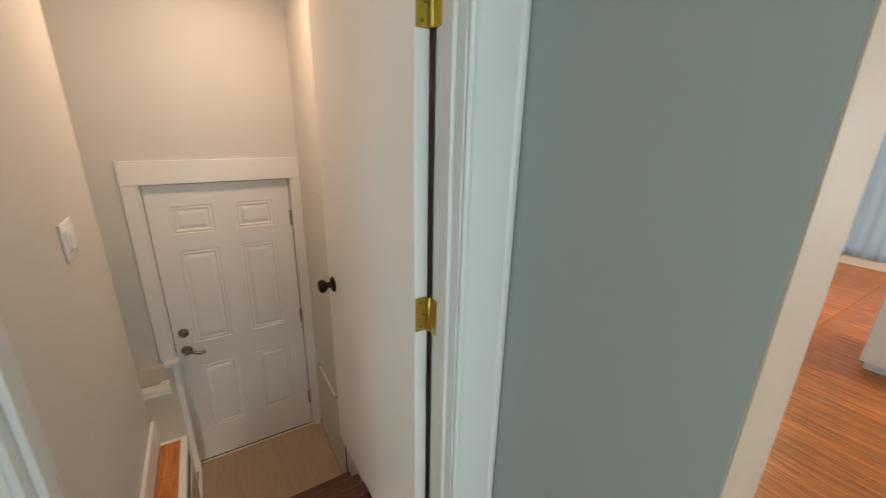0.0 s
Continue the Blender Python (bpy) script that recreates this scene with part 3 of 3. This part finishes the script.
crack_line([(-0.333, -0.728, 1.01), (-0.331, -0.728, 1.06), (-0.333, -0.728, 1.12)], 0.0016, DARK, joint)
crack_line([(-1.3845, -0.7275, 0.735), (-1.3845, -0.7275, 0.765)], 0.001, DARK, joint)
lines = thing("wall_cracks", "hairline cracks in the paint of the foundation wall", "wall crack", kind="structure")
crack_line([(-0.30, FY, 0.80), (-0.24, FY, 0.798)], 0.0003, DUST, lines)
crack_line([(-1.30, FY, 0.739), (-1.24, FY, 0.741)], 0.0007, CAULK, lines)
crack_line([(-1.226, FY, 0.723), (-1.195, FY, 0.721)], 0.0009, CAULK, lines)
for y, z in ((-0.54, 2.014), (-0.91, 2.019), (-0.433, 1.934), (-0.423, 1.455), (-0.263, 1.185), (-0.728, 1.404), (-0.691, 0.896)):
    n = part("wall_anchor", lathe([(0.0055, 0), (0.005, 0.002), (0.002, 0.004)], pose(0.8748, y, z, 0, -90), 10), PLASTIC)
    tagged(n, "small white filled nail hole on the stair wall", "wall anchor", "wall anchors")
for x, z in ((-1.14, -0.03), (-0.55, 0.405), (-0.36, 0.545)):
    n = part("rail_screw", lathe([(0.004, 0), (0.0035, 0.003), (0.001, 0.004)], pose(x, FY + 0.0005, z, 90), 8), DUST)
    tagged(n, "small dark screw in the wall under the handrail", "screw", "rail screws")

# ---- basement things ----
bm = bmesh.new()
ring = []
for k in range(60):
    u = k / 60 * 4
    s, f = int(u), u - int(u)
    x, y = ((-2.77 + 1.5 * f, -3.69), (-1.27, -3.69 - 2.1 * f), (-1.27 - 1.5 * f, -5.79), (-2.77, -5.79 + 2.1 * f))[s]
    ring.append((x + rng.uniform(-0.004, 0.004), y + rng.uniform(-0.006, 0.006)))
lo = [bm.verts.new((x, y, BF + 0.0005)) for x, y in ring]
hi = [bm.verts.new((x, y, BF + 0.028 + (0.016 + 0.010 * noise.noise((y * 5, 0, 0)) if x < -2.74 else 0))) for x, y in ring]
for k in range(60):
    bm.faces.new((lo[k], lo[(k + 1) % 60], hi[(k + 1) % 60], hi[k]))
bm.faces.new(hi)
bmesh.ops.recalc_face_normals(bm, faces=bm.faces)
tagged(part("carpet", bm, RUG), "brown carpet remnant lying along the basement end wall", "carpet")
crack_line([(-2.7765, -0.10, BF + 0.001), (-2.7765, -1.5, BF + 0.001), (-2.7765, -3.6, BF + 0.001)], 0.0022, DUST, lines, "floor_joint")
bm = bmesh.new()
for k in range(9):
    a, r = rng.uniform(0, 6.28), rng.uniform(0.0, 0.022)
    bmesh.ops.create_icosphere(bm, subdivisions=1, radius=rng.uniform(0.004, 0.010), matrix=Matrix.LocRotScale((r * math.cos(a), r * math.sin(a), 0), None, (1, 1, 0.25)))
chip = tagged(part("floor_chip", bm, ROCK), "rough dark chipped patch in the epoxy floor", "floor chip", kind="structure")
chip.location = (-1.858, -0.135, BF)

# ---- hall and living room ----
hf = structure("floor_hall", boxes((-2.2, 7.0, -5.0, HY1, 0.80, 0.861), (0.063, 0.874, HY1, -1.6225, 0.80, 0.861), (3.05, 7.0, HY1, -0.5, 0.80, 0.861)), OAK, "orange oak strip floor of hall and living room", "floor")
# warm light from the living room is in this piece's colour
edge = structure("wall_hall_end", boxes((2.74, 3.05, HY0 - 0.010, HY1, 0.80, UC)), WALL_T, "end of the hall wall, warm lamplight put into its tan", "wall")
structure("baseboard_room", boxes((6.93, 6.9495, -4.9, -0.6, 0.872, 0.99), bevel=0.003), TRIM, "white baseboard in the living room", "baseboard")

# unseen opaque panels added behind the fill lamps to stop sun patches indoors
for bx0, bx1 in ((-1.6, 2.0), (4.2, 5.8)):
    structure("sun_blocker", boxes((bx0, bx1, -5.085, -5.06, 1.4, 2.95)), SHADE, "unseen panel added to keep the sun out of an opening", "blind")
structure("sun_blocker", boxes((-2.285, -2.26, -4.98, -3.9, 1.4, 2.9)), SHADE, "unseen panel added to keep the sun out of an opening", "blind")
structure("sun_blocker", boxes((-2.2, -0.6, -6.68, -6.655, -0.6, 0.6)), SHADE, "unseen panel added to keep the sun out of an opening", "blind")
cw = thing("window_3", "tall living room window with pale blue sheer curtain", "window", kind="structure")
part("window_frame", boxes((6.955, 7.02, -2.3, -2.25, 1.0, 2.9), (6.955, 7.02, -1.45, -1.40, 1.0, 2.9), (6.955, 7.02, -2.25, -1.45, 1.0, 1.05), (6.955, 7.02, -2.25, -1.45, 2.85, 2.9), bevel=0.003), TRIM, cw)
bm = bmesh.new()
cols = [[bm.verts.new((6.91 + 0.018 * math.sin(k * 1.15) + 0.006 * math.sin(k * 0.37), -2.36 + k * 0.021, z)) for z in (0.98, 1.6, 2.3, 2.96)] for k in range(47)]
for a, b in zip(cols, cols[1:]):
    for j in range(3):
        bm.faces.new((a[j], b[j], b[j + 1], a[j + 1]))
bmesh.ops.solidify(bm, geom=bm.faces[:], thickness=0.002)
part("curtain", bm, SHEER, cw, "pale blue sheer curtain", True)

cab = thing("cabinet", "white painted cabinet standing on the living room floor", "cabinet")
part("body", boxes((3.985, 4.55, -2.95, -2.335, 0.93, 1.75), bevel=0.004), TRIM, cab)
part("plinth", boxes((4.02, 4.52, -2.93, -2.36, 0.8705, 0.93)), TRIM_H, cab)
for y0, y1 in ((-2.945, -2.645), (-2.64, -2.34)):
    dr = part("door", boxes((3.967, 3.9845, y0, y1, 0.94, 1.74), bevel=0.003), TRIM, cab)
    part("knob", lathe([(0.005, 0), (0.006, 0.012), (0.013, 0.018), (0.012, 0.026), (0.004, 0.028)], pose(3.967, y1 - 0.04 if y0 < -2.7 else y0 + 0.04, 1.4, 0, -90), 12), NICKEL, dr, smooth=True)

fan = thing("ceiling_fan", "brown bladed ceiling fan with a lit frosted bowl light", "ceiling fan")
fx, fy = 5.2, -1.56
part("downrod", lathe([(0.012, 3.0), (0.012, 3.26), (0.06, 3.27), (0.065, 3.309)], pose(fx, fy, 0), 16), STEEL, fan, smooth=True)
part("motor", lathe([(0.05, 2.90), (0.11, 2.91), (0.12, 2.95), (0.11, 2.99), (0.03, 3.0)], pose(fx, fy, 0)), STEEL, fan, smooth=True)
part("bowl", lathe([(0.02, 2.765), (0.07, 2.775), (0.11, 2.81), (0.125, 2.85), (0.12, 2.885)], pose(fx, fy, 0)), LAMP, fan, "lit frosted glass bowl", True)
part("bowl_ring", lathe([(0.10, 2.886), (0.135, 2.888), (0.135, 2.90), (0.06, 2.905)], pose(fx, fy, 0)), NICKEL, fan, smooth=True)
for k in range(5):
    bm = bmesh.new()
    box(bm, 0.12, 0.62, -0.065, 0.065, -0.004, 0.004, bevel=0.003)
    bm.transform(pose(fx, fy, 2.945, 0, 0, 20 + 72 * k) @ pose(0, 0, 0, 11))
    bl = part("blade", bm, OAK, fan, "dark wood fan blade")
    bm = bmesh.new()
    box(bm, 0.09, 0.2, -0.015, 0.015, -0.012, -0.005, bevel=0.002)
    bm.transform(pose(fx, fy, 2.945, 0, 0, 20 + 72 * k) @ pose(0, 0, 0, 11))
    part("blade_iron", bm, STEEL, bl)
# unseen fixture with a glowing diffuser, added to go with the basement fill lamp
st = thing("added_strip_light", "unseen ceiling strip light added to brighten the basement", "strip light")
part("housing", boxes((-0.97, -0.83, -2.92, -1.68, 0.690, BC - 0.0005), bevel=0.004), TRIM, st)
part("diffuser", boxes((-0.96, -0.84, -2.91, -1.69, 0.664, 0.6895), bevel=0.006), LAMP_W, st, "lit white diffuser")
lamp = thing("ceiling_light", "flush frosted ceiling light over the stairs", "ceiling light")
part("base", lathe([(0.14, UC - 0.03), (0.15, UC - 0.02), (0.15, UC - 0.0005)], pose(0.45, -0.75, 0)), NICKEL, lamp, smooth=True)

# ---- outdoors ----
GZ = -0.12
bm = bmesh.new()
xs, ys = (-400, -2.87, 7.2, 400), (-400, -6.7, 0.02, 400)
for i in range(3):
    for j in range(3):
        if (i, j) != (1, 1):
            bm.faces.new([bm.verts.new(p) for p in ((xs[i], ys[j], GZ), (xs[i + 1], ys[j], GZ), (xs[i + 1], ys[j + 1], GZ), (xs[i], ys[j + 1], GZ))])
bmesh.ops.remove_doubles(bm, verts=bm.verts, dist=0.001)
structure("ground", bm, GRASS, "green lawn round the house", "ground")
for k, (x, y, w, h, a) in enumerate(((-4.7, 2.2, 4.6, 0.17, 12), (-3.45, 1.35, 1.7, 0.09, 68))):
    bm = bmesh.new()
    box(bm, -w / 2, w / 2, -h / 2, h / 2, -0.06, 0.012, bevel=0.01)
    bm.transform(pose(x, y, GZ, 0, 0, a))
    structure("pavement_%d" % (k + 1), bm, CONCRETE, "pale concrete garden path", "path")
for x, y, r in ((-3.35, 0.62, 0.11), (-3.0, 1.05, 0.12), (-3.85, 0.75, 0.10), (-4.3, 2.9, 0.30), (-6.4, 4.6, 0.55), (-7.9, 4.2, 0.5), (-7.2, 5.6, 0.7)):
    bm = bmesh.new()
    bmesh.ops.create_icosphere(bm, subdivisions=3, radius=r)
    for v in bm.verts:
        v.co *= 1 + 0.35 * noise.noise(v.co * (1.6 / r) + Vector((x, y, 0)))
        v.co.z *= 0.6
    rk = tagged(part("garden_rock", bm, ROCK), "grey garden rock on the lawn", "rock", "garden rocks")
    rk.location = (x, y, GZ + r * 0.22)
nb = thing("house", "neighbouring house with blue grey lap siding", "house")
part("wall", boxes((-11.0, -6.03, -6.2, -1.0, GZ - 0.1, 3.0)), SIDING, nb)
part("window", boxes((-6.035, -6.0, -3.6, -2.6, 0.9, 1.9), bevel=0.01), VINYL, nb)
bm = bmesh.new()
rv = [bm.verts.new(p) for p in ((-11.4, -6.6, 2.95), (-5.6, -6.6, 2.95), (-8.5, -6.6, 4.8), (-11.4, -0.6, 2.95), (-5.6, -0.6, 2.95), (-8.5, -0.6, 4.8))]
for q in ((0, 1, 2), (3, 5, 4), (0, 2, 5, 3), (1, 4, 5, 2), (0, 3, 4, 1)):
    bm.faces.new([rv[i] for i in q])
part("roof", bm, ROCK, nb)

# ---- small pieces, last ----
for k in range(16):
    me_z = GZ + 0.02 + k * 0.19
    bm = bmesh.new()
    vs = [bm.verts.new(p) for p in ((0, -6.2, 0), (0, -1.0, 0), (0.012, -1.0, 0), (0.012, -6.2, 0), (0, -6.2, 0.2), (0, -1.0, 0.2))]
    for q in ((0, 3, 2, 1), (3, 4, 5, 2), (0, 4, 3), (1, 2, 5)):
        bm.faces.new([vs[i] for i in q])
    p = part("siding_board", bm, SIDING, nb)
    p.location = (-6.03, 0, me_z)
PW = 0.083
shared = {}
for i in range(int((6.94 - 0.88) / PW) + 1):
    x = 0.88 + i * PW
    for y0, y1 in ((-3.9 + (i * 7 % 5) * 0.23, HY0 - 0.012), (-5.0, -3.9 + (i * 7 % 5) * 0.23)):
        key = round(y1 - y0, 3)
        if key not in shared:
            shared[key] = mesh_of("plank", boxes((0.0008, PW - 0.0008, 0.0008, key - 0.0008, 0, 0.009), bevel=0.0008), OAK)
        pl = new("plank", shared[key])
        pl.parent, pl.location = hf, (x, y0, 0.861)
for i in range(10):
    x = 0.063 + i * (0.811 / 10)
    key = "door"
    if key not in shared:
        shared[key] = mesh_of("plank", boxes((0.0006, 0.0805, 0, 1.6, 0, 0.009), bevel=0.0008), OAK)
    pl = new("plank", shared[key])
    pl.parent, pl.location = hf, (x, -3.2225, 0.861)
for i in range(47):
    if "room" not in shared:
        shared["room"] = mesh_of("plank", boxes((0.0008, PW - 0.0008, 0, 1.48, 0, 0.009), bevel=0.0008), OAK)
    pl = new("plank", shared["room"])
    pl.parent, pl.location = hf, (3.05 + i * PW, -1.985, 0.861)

- - -

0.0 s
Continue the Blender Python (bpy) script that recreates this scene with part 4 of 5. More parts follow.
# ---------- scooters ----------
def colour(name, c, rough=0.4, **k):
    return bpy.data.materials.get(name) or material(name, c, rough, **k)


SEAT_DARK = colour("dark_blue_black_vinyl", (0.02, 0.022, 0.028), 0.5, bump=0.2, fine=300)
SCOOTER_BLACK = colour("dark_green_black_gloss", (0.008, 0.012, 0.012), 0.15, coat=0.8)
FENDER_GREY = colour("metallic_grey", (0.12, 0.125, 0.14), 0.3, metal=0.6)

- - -

__WHAT THE TASK ASKS__
Print the lines from the line containing "finishes the script." to the line containing "dark screw in", both ends included, exactly and with nothing added.

__EXERCISE OUTPUT__
Continue the Blender Python (bpy) script that recreates this scene with part 3 of 3. This part finishes the script.
crack_line([(-0.333, -0.728, 1.01), (-0.331, -0.728, 1.06), (-0.333, -0.728, 1.12)], 0.0016, DARK, joint)
crack_line([(-1.3845, -0.7275, 0.735), (-1.3845, -0.7275, 0.765)], 0.001, DARK, joint)
lines = thing("wall_cracks", "hairline cracks in the paint of the foundation wall", "wall crack", kind="structure")
crack_line([(-0.30, FY, 0.80), (-0.24, FY, 0.798)], 0.0003, DUST, lines)
crack_line([(-1.30, FY, 0.739), (-1.24, FY, 0.741)], 0.0007, CAULK, lines)
crack_line([(-1.226, FY, 0.723), (-1.195, FY, 0.721)], 0.0009, CAULK, lines)
for y, z in ((-0.54, 2.014), (-0.91, 2.019), (-0.433, 1.934), (-0.423, 1.455), (-0.263, 1.185), (-0.728, 1.404), (-0.691, 0.896)):
    n = part("wall_anchor", lathe([(0.0055, 0), (0.005, 0.002), (0.002, 0.004)], pose(0.8748, y, z, 0, -90), 10), PLASTIC)
    tagged(n, "small white filled nail hole on the stair wall", "wall anchor", "wall anchors")
for x, z in ((-1.14, -0.03), (-0.55, 0.405), (-0.36, 0.545)):
    n = part("rail_screw", lathe([(0.004, 0), (0.0035, 0.003), (0.001, 0.004)], pose(x, FY + 0.0005, z, 90), 8), DUST)
    tagged(n, "small dark screw in the wall under the handrail", "screw", "rail screws")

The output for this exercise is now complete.